# Best Horror Setting?



## Papa Bones (Jul 27, 2005)

I think the scariest setting for a horror movie is deep in the forest or way out in the country. In that setting, once the sun goes down, it gets really dark, really fast. You can hide, but you can't run- there's nowhere to run to. And if the "monsters" are local people that want you dead for whatever reason, they have the advantage of knowing the area, which you don't.

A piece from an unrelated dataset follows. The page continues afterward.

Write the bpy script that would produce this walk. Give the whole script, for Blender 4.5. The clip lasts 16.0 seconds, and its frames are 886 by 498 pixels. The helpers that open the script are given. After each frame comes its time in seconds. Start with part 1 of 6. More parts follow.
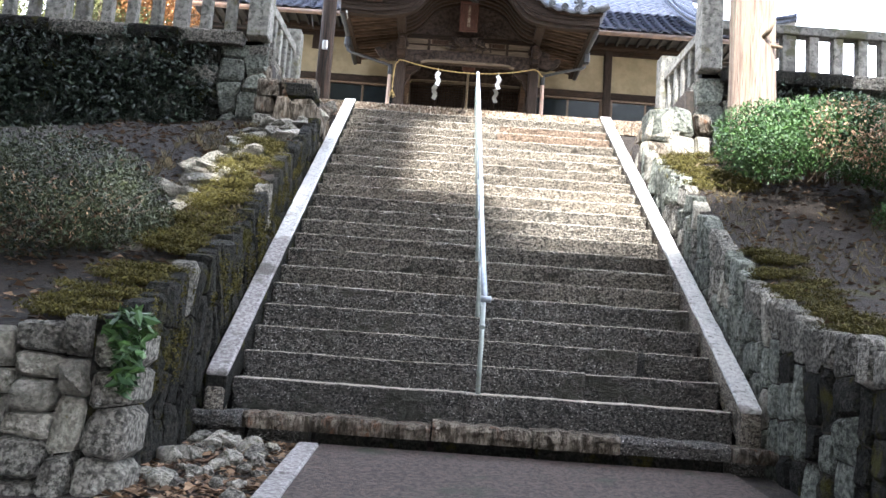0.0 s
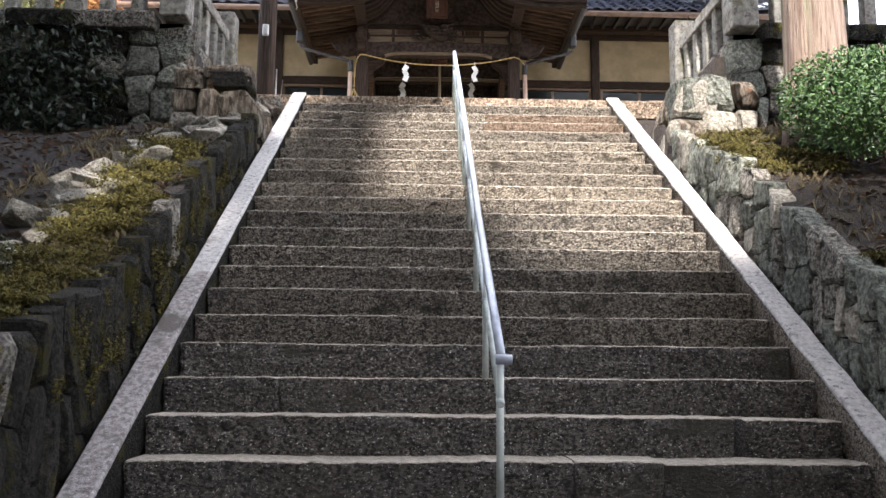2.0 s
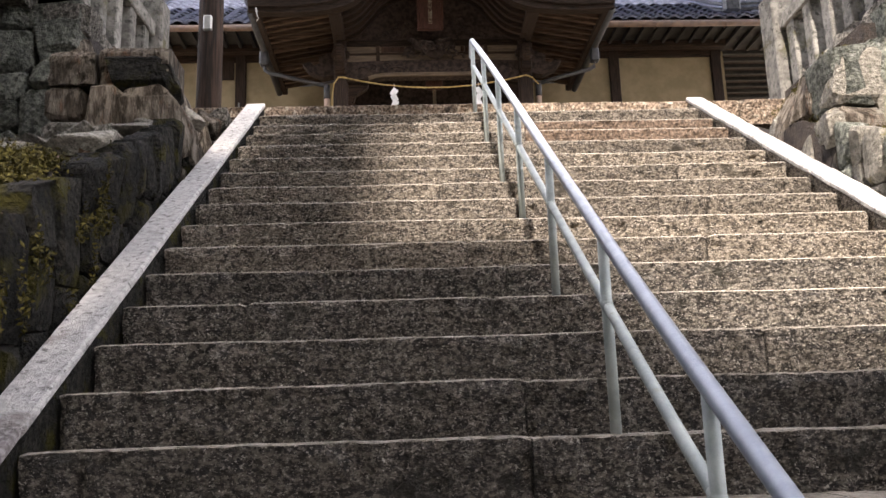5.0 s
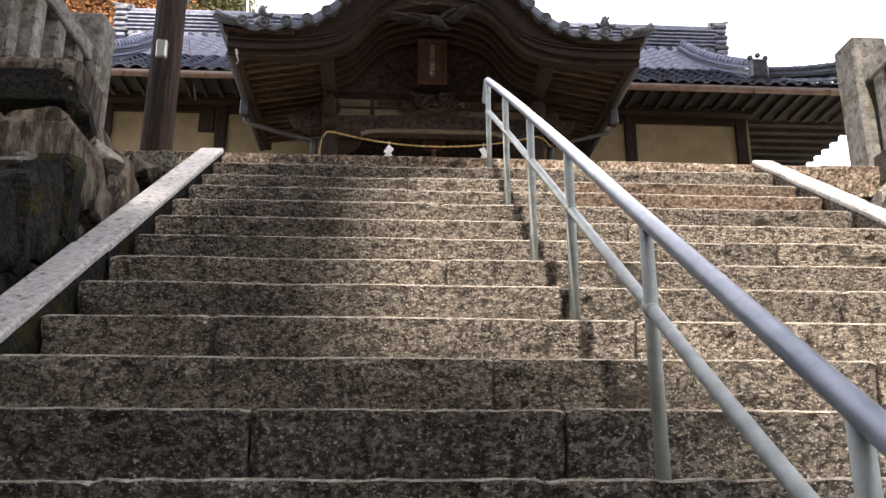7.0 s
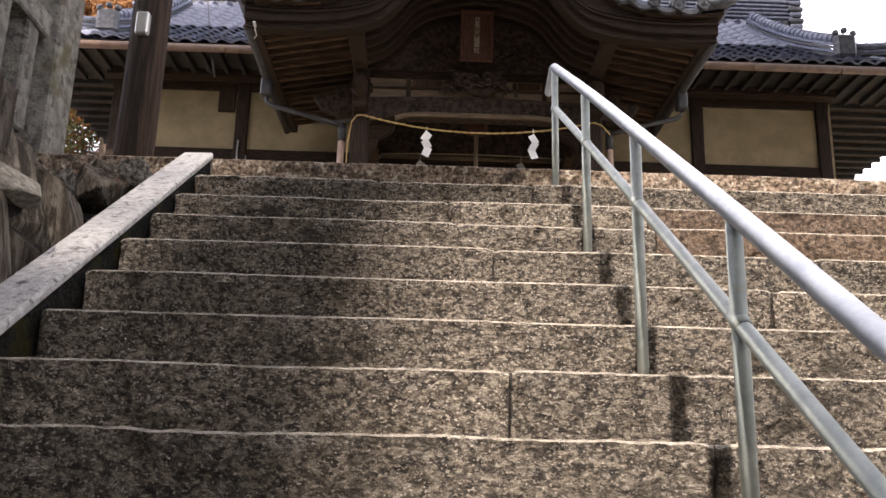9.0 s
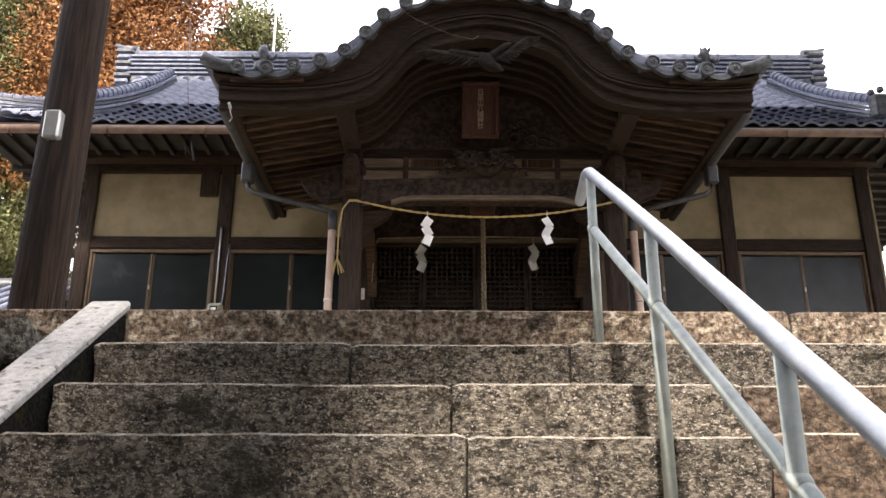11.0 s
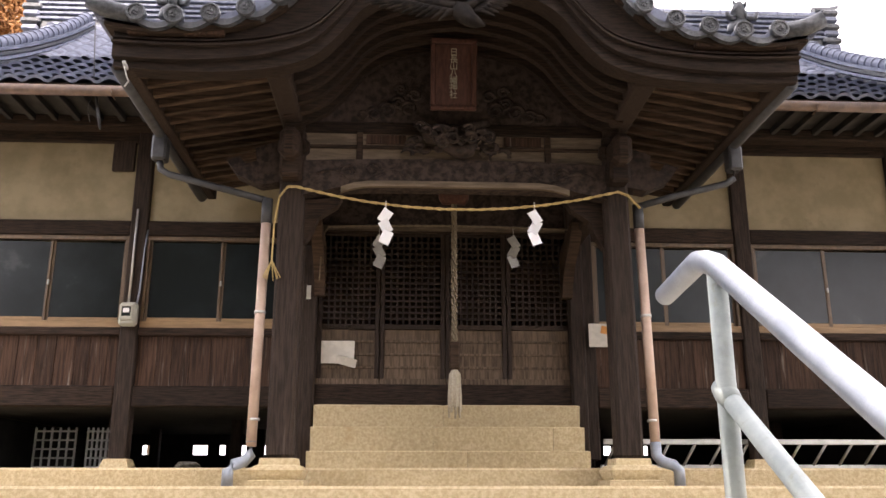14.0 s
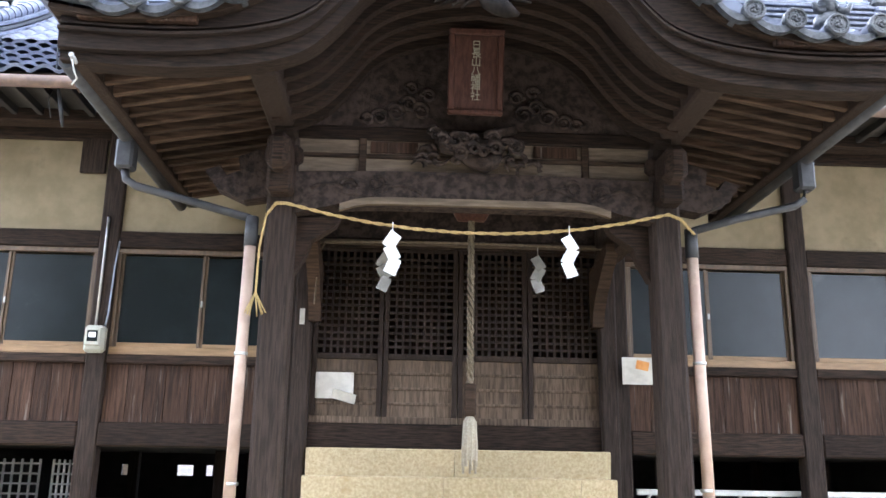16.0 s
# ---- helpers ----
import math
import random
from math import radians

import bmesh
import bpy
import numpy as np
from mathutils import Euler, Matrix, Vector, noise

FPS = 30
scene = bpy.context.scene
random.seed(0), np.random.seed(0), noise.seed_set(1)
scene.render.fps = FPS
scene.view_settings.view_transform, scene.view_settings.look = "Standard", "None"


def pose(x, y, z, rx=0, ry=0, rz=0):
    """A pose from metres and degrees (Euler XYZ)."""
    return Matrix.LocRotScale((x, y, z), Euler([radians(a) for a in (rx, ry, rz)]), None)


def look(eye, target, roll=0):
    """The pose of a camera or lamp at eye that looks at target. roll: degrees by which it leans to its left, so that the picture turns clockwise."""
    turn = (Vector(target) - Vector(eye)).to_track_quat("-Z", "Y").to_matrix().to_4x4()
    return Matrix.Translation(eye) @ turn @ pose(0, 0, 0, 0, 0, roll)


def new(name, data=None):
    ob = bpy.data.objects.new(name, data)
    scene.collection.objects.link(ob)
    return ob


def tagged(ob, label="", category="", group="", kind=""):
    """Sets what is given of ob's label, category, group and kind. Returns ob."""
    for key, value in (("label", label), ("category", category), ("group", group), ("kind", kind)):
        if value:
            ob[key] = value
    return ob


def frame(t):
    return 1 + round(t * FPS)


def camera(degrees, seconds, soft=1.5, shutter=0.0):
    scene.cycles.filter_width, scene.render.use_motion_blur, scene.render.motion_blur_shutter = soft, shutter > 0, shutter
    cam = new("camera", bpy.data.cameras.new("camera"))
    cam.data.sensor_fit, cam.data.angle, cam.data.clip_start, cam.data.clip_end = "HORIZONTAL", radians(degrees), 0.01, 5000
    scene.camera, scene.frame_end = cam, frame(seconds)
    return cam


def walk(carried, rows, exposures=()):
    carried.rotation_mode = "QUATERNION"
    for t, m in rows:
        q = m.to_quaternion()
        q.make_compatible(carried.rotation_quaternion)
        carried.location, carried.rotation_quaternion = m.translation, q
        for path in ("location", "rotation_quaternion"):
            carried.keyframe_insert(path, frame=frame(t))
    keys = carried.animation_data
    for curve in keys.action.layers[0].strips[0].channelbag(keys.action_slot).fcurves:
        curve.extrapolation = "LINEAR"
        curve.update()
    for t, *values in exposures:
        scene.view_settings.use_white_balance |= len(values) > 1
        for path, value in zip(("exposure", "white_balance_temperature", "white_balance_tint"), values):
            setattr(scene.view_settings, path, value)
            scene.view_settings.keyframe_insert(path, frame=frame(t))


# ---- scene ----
cam = camera(54.8, 16.0)
METRES, EYE, TILT, LEAN, TURN = 13.6, 0.7, 0.0, 0.0, 0.0
ROWS = [
    (0.0, 0.0, 0.0, 0.0, -0.54, 7.54, -4.11),
    (0.5, 0.0052, 0.0465, 0.0096, 2.32, 8.36, -1.99),
    (1.0, 0.0042, 0.0914, 0.0184, 0.18, 11.63, -1.35),
    (1.5, 0.0006, 0.1348, 0.0252, 2.62, 10.58, -0.11),
    (2.0, -0.0033, 0.1805, 0.031, -1.55, 8.45, -0.49),
    (2.5, -0.006, 0.2237, 0.04, 1.1, 12.09, -0.9),
    (3.0, -0.0123, 0.2643, 0.0459, -0.54, 11.01, -1.12),
    (5.5, -0.0247, 0.4486, 0.0838, -2.66, 13.05, 2.29),
    (6.0, -0.0235, 0.4786, 0.0904, -4.73, 13.98, 1.03),
    (6.5, -0.0249, 0.5108, 0.0998, -6.69, 13.99, -0.58),
    (7.0, -0.0238, 0.5342, 0.1139, -3.48, 16.61, 0.08),
    (7.5, -0.0264, 0.5563, 0.1277, -1.77, 16.38, 0.28),
    (8.0, -0.0226, 0.5799, 0.1413, -0.59, 15.76, 1.03),
    (8.5, -0.0242, 0.6026, 0.1551, 0.38, 15.17, 0.05),
    (9.0, -0.0238, 0.6246, 0.1686, -1.34, 14.69, -1.45),
    (9.5, -0.0274, 0.6449, 0.1826, -0.72, 14.4, -1.96),
    (10.0, -0.0254, 0.6638, 0.1975, -0.98, 17.76, -0.41),
    (12.5, -0.0187, 0.7678, 0.2648, -0.23, 18.83, -0.1),
    (13.0, -0.0188, 0.7873, 0.2779, -1.6, 18.5, -0.18),
    (13.5, -0.0172, 0.8085, 0.2898, -2.32, 17.22, -0.33),
    (14.0, -0.0188, 0.8297, 0.3008, -2.91, 15.49, 0.03),
    (14.5, -0.0189, 0.8519, 0.3152, -3.15, 13.91, -0.25),
    (15.0, -0.023, 0.8726, 0.3274, -3.54, 13.67, -0.34),
    (15.5, -0.0216, 0.8936, 0.3403, -3.33, 13.92, 0.43),
    (16.0, -0.0231, 0.9123, 0.3524, -2.97, 14.31, -0.88),
]
walk(cam, [(t, pose(0, 0, EYE, TILT, LEAN, TURN) @ pose(METRES * x, METRES * y, METRES * z, 90 + pitch, roll, yaw)) for t, x, y, z, yaw, pitch, roll in ROWS], [(0.0, 3.0, 5750, 11), (0.6, 2.7, 5800, 12), (1.5, 2.35, 5950, 13), (2.0, 2.3, 6150, 16), (2.5, 2.5, 6150, 16), (3.0, 2.3, 6300, 18), (5.5, 1.9, 6550, 19), (7.0, 1.65, 6500, 18), (9.0, 1.5, 6600, 20), (10.0, 1.55, 6550, 17), (12.5, 1.65, 6550, 16), (13.0, 1.95, 6700, 19), (14.5, 2.1, 6800, 20), (15.2, 2.25, 6300, 18), (16.0, 2.95, 5550, 11)])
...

So what do you think is the best setting for a horror film? I posted this on Amazon's horror discussion board and got some interesting responses.


----------



## Eldritch_Horror (Jul 27, 2008)

I work in a power plant. Twice a year we shut down a boiler to do general repairs that cannot be done while the boiler is actively running. With that said, one year I drew the straw to work 7pm to 7am, it was quiet and serene and pretty darn creepy! I wouldn't say it would be the greatest setting for a horror film, but it would make a terrific setting for a survival-horror game!


----------



## DeadDudeintheHouse (Jul 23, 2008)

I actually think the scariest setting - not because of any films I've seen - is a city. Or a town. A place where there are a lot of people around. But that's probably because I personally kind of fear chaos and end-of-the-world situations a lot.

Also- creepy old, semi-abandoned or slightly dilapidated houses are some of the best too. Definitely among the scariest.


----------



## RoxyBlue (Oct 6, 2008)

I think a dentist's office would be a pretty scary setting for most people.


----------



## DeadDudeintheHouse (Jul 23, 2008)

And yet, there haven't been almost any horror movies that had a scene set there- unless the film itself was _about_ a dentist.


----------



## RoxyBlue (Oct 6, 2008)

DeadDudeintheHouse said:


> And yet, there haven't been almost any horror movies that had a scene set there- unless the film itself was _about_ a dentist.


I think you're right, although that scene in Marathon Man is pretty horrifying.


----------



## scareme (Aug 29, 2006)

Has to be an old house. An old mansion would do too.


----------



## DeadDudeintheHouse (Jul 23, 2008)

Or a castle?


----------



## Revenant (Mar 17, 2007)

Papa Bones said:


> I think the scariest setting for a horror movie is deep in the forest or way out in the country.


Funny you should mention that. Stay tuned for Hauntcast 8....


----------



## Johnny Thunder (Feb 24, 2006)

The best setting, to me, is one that you would least suspect as anything remotely horrifying. Turn the ordinary on its ear and make the ordinary and commonplace a world of terror and fear. Take the everyday and expose the fright in our seemingly unimportant day to day.


----------



## Bone To Pick (Oct 23, 2007)

Basements always creeped me out as a kid. Half of our basement was an unfinished "crawl space" with dirt floors. At night, if I had to go down there I always half-expected to see a monster come thru the entrance to the basement from the crawl space. But it'd be difficult to do a full movie entirely in a basement, so...

... my choice would be a large abandoned structure in the middle of nowhere (like a hospital), or an out-in-the-country graveyard ala Night of the Living Dead - that graveyard was not elaborate, but felt very genuine and isolated.


----------



## DeadDudeintheHouse (Jul 23, 2008)

Haven't there been a lot of horror movies featuring dirty basements in the last 3 years?



RoxyBlue said:


> I think you're right, although that scene in Marathon Man is pretty horrifying.


Agreed. Very expert in building up the tension. Good suspense.


----------



## Johnny Thunder (Feb 24, 2006)

Anyone else have a thought on this topic?


----------



## GRAVEYARD HOUND (Jan 11, 2010)

The original "Frankenstine's lab is interesting though I think the folks in special effects, with all the machines, sparks, flames should be given extra credit.


----------